GOAL → Extract the listing below in full, unchanged.

Start of MATERIAL FOR THE TASK

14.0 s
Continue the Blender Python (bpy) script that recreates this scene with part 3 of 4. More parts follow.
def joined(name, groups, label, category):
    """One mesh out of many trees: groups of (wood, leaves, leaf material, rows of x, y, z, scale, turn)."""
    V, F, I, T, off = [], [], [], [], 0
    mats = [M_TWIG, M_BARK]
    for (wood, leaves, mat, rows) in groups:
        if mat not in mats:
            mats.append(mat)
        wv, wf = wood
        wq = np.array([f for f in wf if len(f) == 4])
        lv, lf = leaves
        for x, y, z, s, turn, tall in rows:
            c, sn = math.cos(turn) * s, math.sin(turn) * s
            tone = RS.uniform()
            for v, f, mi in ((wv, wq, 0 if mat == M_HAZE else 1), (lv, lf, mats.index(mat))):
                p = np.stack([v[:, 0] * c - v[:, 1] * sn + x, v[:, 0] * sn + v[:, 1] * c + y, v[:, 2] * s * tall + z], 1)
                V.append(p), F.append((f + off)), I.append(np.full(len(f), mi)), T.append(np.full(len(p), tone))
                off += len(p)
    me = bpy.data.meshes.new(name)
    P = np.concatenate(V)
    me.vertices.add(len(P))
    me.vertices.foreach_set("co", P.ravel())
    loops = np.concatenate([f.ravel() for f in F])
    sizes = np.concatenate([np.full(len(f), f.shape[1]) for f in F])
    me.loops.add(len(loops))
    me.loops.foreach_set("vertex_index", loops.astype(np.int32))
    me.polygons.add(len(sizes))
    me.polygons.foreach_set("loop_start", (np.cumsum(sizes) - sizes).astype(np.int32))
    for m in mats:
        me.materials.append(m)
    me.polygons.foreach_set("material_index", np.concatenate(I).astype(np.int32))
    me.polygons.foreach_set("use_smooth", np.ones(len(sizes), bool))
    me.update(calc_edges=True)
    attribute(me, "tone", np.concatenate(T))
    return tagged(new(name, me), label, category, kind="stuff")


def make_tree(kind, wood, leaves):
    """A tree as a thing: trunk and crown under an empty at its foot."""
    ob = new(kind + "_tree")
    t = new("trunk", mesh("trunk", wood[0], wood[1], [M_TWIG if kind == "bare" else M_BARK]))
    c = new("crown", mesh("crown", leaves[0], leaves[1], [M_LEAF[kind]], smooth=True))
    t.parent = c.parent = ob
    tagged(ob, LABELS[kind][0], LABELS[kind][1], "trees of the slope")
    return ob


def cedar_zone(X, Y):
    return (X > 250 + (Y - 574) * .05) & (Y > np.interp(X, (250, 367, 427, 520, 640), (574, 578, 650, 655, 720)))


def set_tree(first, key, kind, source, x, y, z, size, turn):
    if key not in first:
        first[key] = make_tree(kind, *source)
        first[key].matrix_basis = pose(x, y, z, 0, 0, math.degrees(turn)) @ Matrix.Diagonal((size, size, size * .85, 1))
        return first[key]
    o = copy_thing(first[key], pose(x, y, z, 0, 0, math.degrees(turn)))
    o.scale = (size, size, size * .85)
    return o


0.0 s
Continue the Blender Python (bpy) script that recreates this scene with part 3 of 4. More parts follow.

End of MATERIAL FOR THE TASK

RESULT OF THIS TASK →
14.0 s
Continue the Blender Python (bpy) script that recreates this scene with part 3 of 4. More parts follow.
def joined(name, groups, label, category):
    """One mesh out of many trees: groups of (wood, leaves, leaf material, rows of x, y, z, scale, turn)."""
    V, F, I, T, off = [], [], [], [], 0
    mats = [M_TWIG, M_BARK]
    for (wood, leaves, mat, rows) in groups:
        if mat not in mats:
            mats.append(mat)
        wv, wf = wood
        wq = np.array([f for f in wf if len(f) == 4])
        lv, lf = leaves
        for x, y, z, s, turn, tall in rows:
            c, sn = math.cos(turn) * s, math.sin(turn) * s
            tone = RS.uniform()
            for v, f, mi in ((wv, wq, 0 if mat == M_HAZE else 1), (lv, lf, mats.index(mat))):
                p = np.stack([v[:, 0] * c - v[:, 1] * sn + x, v[:, 0] * sn + v[:, 1] * c + y, v[:, 2] * s * tall + z], 1)
                V.append(p), F.append((f + off)), I.append(np.full(len(f), mi)), T.append(np.full(len(p), tone))
                off += len(p)
    me = bpy.data.meshes.new(name)
    P = np.concatenate(V)
    me.vertices.add(len(P))
    me.vertices.foreach_set("co", P.ravel())
    loops = np.concatenate([f.ravel() for f in F])
    sizes = np.concatenate([np.full(len(f), f.shape[1]) for f in F])
    me.loops.add(len(loops))
    me.loops.foreach_set("vertex_index", loops.astype(np.int32))
    me.polygons.add(len(sizes))
    me.polygons.foreach_set("loop_start", (np.cumsum(sizes) - sizes).astype(np.int32))
    for m in mats:
        me.materials.append(m)
    me.polygons.foreach_set("material_index", np.concatenate(I).astype(np.int32))
    me.polygons.foreach_set("use_smooth", np.ones(len(sizes), bool))
    me.update(calc_edges=True)
    attribute(me, "tone", np.concatenate(T))
    return tagged(new(name, me), label, category, kind="stuff")


def make_tree(kind, wood, leaves):
    """A tree as a thing: trunk and crown under an empty at its foot."""
    ob = new(kind + "_tree")
    t = new("trunk", mesh("trunk", wood[0], wood[1], [M_TWIG if kind == "bare" else M_BARK]))
    c = new("crown", mesh("crown", leaves[0], leaves[1], [M_LEAF[kind]], smooth=True))
    t.parent = c.parent = ob
    tagged(ob, LABELS[kind][0], LABELS[kind][1], "trees of the slope")
    return ob


def cedar_zone(X, Y):
    return (X > 250 + (Y - 574) * .05) & (Y > np.interp(X, (250, 367, 427, 520, 640), (574, 578, 650, 655, 720)))


def set_tree(first, key, kind, source, x, y, z, size, turn):
    if key not in first:
        first[key] = make_tree(kind, *source)
        first[key].matrix_basis = pose(x, y, z, 0, 0, math.degrees(turn)) @ Matrix.Diagonal((size, size, size * .85, 1))
        return first[key]
    o = copy_thing(first[key], pose(x, y, z, 0, 0, math.degrees(turn)))
    o.scale = (size, size, size * .85)
    return o


0.0 s
Continue the Blender Python (bpy) script that recreates this scene with part 3 of 4. More parts follow.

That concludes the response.